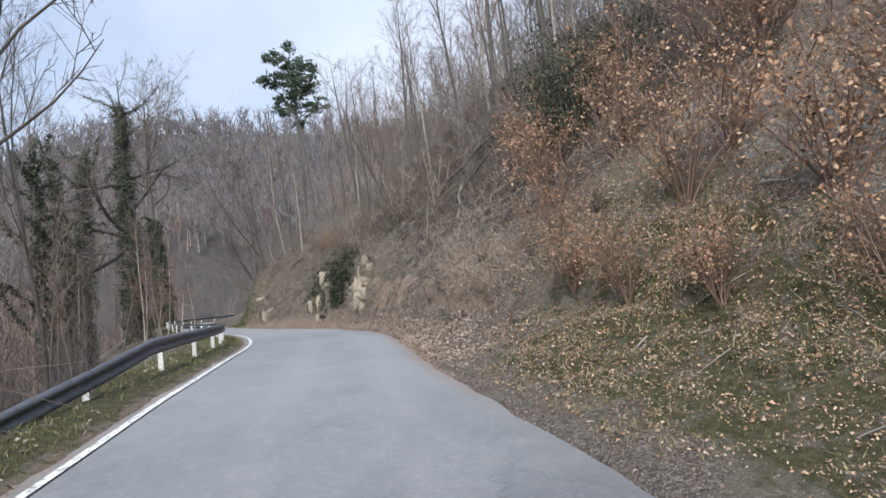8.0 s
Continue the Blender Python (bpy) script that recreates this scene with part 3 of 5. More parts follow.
# far ground under and beyond the strip
gx, gy = np.arange(-420, 620, 8.0), np.arange(-420, 620, 8.0)
def far_z(x, y):
    i, d = nearest(x, y)
    z = far_height(x, y)
    if -34 < d < NODES_D[i, 5] + 1 and (LINE[i, 0] - x) ** 2 + (LINE[i, 1] - y) ** 2 < 1500:
        z = min(z, spot(i * STEP, d, rise(i, d)).z - 5)
    return z


far = [(x, y, far_z(x, y)) for y in gy for x in gx]
me = mesh_from("far_ground", far, grid_faces(len(gy), len(gx)), WOOD_FLOOR, True)
tagged(new("ground_far", me), "wooded valley side covered in dead leaves", "ground", kind="structure")

# pale distance beyond the valley: haze put into the colour and a faint glow
haze_glow = bpy.data.materials.new("distance")
haze_glow.use_nodes = True
hb = haze_glow.node_tree.nodes["Principled BSDF"]
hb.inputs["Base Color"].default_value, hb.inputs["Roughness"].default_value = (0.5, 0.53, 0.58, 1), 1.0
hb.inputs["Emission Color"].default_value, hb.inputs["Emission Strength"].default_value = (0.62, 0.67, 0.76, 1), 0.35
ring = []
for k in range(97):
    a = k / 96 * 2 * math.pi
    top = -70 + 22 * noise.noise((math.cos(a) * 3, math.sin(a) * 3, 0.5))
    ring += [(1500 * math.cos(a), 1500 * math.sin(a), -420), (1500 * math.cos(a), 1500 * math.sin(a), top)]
tagged(new("backdrop", mesh_from("backdrop", ring, [(2 * k, 2 * k + 2, 2 * k + 3, 2 * k + 1) for k in range(96)], haze_glow)), "pale hazy distance beyond the valley", "backdrop", kind="structure")

# ---- road
RC = np.linspace(0, 1, 15)
rd = EDGE_L[:, None] - 0.18 + (EDGE_R - EDGE_L + 0.18)[:, None] * RC
wob = np.array([0.09 * noise.fractal((s * 0.9, 0, 5.0), 1, 2, 4) for s in SS])
wob2 = np.array([0.1 * noise.fractal((s * 0.8, 3, 9.0), 1, 2, 4) for s in SS])
rd[:, 0] += wob
rd[:, -1] += wob2
rz = LINE[:, 2:3] - CROSS[:, None] * np.clip(rd, -7, 2) + 0.03 * (1 - np.abs(RC * 2 - 1) ** 6) - 0.005
rv = np.stack([LINE[:, 0:1] + SIDE[:, 0:1] * rd, LINE[:, 1:2] + SIDE[:, 1:2] * rd, rz], -1)
me = mesh_from("road", rv.reshape(-1, 3), grid_faces(*rd.shape)[:, ::-1], ASPHALT, True)
track = np.exp(-((rd + 0.75) / 0.3) ** 2) + np.exp(-((rd - 0.75) / 0.3) ** 2)
mask(me, "track", track)
mask(me, "dirt", np.clip(1 - (rd - EDGE_L[:, None] + 0.18) / 0.25, 0, 1) * 0.6 + np.clip(1 - (EDGE_R[:, None] - rd) / 0.3, 0, 1) * np.interp(SS, [56, 60, 90, 96], [0.7, 0.12, 0.12, 1])[:, None])
mask(me, "old", np.repeat(np.interp(SS, [0, 30, 72, 80, 88, 96], [1, 1, 1, 0.8, 0.3, 0])[:, None], rd.shape[1], 1))
road = tagged(new("road", me), "worn grey asphalt mountain road with a narrow carriageway", "road", kind="structure")

lw = np.interp(SS, [0, 66, 92], [0.036, 0.036, 0.055])
ld = np.stack([EDGE_L - lw, EDGE_L + lw], 1) + 0.06
lz = LINE[:, 2:3] - CROSS[:, None] * np.clip(ld, -7, 2) + 0.032
lv = np.stack([LINE[:, 0:1] + SIDE[:, 0:1] * ld, LINE[:, 1:2] + SIDE[:, 1:2] * ld, lz], -1)
me = mesh_from("edge_line", lv.reshape(-1, 3), grid_faces(*ld.shape)[:, ::-1], LINE_PAINT)
mask(me, "old", np.repeat(np.interp(SS, [0, 70, 92], [1, 1, 0]), 2))
tagged(new("edge_line", me), "worn white painted line along the asphalt's edge", "road marking", kind="structure")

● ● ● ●

## Job
From the first line above to the line containing "valley side covered", repeat each line exactly. Pictures stay out.

## The solution
8.0 s
Continue the Blender Python (bpy) script that recreates this scene with part 3 of 5. More parts follow.
# far ground under and beyond the strip
gx, gy = np.arange(-420, 620, 8.0), np.arange(-420, 620, 8.0)
def far_z(x, y):
    i, d = nearest(x, y)
    z = far_height(x, y)
    if -34 < d < NODES_D[i, 5] + 1 and (LINE[i, 0] - x) ** 2 + (LINE[i, 1] - y) ** 2 < 1500:
        z = min(z, spot(i * STEP, d, rise(i, d)).z - 5)
    return z


far = [(x, y, far_z(x, y)) for y in gy for x in gx]
me = mesh_from("far_ground", far, grid_faces(len(gy), len(gx)), WOOD_FLOOR, True)
tagged(new("ground_far", me), "wooded valley side covered in dead leaves", "ground", kind="structure")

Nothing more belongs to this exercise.